Thursday, October 11, 2012

Who am I?



"What's in a name? That which we call a rose
By any other name would smell as sweet."
 The famous lines from Shakespeare, probably read and will be read by countless people generations down the line.
Of late I got this strange feeling of wanting to find out who am I.  My name, the inheritance from my late grandma (May her soul rest in peace!), is what I am known as and called so.  But, what and who am I really, inside?  This has been nagging me for some time now.
My children call me “daddy”, my wife “my hubby”, my parents “our ata” (“ata” means an elder brother, which is also used to lovingly call the eldest son), for my friends I am a “friend” and sometimes my bosses call me “stupid”.  Then who am I actually?  I am a different person to each of them; father to my children, husband to my wife, son to my parents, friend to my friends and …
I may be known by different names to different people, depending on my relationship to them, but I am only one.  And who is this “only one”?  Finding that may answer my question.
I need to delve deep and look into my inner self.  Perhaps I may find “me” there, the real me, the person that I am.  But depending on my mood and many other factors, I like to believe that I am “so-and-so” sometimes and “some others” at other times.  It may prove to be like searching for the proverbial needle in the hay.
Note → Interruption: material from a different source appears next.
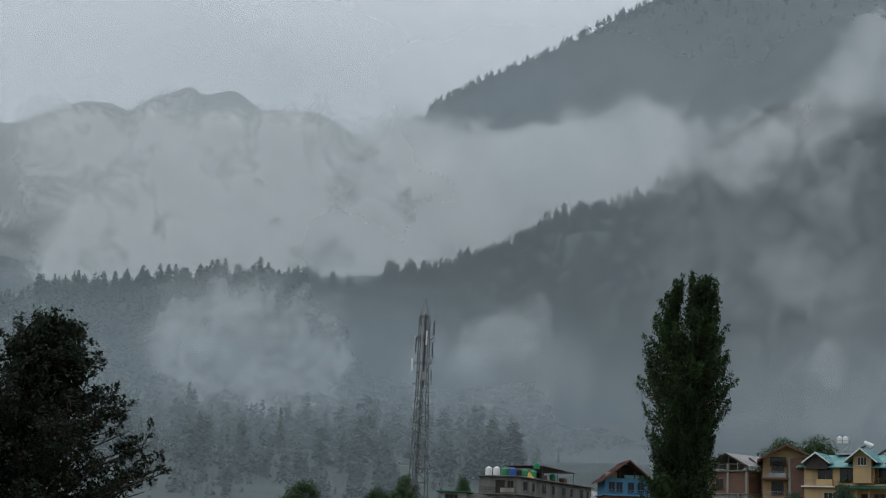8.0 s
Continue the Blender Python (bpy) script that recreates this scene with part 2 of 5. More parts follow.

I like to believe that I am a writer and like to live in the fantasy.  But what do I have, to show for it?  A writer without a book to his name!  It sounds foolish and even childish.  Though I love to put down my thoughts on paper, the fact remains that I don’t have a book to my name and so, I do not qualify to be called a writer.
I love to sing and play the musical instruments (I play a bit of all the musical instruments fairly well), do some other art work in the form of pencil shading, wood carving and cloth embroidery, the result of my inquisitiveness.  (I do not have any formal lessons or trainings on them.  I tried all of them out of interest and on a “trial and error” basis and some of them turned out quite well.)  A friend once called me “a Jack of all trades...” and I completed the statement for him “…but master of none”.  I sometimes like to believe that I am an artist and an artiste, but without any artwork to prove it I am neither.
Then what am I and who am I?  Writer?  Artist?  Artiste?  What?  What?  What?  Who?  Who?  Who?  The only answer that comes to my mind is that I am me.  But who is this “me”?  I may never be able to find out.  As fickle minded as I am and my moods changing constantly, I am afraid that I may not be able to find out the “who” part of me?
For now I should then satisfy myself being what I am to different people; “dad”,” husband”, “son”, “friend” and “stupid ass”, till I make a name for myself, which seems like a Herculean task.  As of now I am so used to being all the above, that I can get into the role quite perfectly, and breeze through without even attempting to.  Then it is better to be all of the above and make all the concerned happy and be happy myself in the process.  But am I a clown, enjoying myself and making others happy, at my own cost?  Without thinking to answer this question, here I rest my case and get myself busy into playing the role that I am required to, as per the person I am dealing with at a particular moment, and end the woes of the readers too.